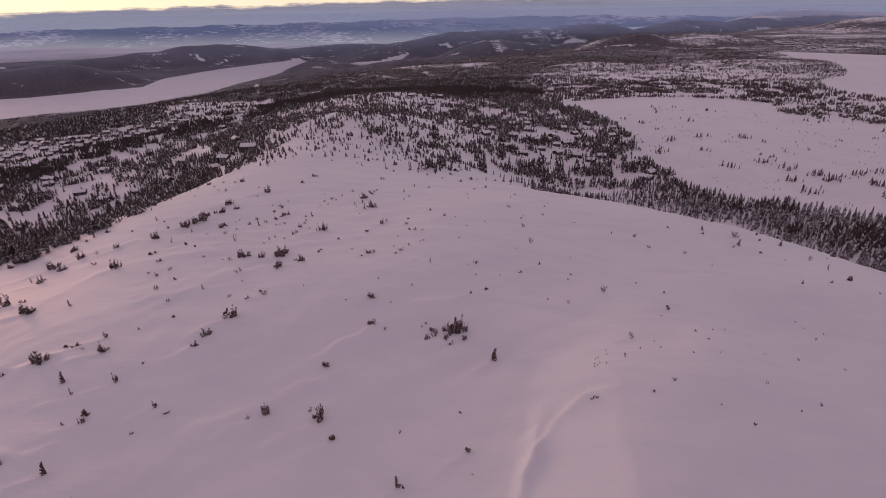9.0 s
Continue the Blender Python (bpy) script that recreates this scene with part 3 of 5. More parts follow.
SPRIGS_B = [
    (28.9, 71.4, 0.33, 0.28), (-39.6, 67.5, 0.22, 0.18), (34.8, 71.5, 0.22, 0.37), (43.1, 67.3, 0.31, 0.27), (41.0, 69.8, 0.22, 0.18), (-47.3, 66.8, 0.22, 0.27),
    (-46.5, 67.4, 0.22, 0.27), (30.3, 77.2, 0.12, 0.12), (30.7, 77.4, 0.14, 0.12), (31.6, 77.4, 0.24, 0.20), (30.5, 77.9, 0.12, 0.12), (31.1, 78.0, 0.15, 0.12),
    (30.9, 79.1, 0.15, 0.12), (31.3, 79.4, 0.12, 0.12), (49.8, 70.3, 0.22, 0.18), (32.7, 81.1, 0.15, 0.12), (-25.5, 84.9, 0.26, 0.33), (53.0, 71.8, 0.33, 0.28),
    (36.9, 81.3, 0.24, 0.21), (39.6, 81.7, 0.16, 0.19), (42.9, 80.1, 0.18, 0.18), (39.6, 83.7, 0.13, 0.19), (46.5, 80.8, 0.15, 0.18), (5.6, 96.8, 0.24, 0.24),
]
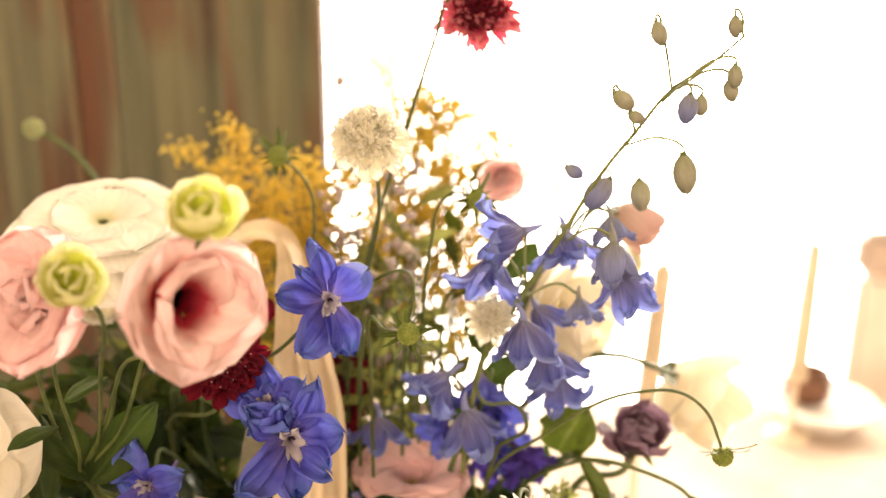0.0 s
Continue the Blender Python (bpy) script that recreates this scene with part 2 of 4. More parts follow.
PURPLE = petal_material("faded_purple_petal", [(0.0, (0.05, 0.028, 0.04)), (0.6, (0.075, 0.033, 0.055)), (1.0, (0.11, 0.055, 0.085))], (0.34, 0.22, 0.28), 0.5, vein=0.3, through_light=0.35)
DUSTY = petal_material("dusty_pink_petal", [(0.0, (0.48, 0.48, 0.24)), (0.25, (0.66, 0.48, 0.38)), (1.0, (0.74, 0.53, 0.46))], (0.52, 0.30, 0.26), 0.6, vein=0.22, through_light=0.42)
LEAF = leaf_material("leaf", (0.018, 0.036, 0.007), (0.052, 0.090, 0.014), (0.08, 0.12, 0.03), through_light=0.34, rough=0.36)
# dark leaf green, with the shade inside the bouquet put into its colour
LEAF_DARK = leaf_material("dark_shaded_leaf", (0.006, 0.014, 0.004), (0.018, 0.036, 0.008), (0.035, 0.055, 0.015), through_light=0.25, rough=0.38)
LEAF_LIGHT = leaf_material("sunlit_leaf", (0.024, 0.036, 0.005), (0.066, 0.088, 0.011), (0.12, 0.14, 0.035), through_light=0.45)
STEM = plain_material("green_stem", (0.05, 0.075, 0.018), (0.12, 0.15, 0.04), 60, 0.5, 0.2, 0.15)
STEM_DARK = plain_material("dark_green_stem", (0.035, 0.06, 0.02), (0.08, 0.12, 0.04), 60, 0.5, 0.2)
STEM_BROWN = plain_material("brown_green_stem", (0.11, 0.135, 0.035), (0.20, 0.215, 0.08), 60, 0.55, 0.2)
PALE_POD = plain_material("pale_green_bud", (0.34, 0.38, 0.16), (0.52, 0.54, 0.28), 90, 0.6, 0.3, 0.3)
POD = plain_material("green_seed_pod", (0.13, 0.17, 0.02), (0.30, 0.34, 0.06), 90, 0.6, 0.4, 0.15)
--
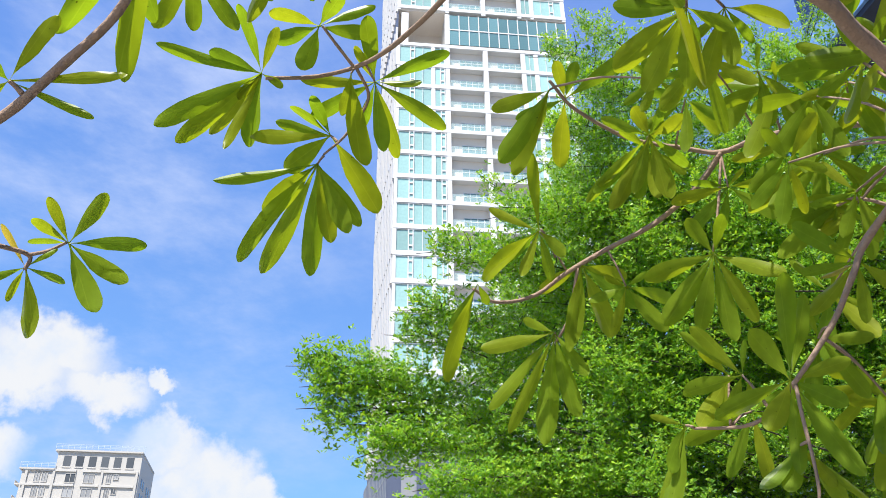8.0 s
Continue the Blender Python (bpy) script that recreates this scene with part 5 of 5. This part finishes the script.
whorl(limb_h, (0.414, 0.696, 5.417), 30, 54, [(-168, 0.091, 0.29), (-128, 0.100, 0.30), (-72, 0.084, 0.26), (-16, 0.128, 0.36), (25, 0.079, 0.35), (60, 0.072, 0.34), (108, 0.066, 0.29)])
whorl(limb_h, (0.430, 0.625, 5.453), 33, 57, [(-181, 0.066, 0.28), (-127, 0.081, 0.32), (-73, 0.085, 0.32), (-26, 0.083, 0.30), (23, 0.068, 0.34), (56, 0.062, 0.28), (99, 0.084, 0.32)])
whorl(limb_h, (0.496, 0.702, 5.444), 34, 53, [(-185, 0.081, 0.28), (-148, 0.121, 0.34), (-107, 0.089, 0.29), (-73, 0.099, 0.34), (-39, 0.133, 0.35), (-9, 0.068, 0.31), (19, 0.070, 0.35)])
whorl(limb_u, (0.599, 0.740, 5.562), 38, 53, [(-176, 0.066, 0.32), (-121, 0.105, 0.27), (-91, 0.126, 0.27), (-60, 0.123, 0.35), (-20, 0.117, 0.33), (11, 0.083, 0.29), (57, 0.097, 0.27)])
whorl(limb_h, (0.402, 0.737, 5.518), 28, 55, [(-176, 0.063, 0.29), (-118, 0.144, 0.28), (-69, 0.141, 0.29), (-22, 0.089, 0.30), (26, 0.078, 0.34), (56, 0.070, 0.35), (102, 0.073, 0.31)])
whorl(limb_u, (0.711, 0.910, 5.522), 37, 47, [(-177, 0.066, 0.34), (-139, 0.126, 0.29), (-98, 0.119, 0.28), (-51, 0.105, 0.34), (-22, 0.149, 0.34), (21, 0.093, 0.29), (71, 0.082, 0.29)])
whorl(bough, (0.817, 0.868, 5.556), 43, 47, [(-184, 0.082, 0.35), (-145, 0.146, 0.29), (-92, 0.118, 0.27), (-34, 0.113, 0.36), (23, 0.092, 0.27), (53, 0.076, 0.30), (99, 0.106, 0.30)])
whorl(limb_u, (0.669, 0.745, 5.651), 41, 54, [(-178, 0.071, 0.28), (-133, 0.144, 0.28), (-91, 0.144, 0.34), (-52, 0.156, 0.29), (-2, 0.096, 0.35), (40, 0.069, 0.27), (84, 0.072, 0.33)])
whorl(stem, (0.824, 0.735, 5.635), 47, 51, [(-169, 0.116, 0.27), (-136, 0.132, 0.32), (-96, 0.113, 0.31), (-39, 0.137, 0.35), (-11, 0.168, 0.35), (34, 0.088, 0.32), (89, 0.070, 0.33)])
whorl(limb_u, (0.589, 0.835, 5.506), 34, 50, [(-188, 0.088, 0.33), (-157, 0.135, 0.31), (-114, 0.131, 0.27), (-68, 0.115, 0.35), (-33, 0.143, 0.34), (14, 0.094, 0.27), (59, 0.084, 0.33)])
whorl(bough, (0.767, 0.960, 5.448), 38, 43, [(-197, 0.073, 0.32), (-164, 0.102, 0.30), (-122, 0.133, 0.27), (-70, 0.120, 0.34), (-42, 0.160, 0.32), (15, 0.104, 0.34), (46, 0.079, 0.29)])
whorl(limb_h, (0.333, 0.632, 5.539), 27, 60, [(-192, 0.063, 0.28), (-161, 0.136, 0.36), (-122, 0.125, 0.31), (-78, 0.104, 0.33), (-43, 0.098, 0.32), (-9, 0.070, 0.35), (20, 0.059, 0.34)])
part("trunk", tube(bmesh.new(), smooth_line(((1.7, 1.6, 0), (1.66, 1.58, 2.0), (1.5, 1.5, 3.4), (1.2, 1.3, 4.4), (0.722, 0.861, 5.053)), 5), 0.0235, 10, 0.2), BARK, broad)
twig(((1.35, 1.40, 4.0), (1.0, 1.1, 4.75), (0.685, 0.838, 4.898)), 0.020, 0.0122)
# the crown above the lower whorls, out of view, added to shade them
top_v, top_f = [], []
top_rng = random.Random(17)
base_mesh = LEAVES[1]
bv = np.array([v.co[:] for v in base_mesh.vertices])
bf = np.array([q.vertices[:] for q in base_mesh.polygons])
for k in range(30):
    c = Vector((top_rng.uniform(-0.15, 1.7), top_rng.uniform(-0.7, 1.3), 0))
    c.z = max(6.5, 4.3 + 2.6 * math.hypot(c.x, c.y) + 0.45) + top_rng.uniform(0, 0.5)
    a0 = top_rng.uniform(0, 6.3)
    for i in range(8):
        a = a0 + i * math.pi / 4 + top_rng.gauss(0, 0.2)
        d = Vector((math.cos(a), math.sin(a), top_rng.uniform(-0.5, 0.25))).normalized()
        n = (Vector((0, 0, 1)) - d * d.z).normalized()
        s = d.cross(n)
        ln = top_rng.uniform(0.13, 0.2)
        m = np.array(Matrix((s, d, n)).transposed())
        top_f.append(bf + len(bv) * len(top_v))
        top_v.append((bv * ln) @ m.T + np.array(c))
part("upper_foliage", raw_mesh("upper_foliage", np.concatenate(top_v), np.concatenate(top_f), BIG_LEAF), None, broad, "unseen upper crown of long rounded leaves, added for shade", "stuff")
--
Set problem -> Show every line where the string "parts" appears.

Result ->
Continue the Blender Python (bpy) script that recreates this scene with part 3 of 5. More parts follow.
Continue the Blender Python (bpy) script that recreates this scene with part 2 of 4. More parts follow.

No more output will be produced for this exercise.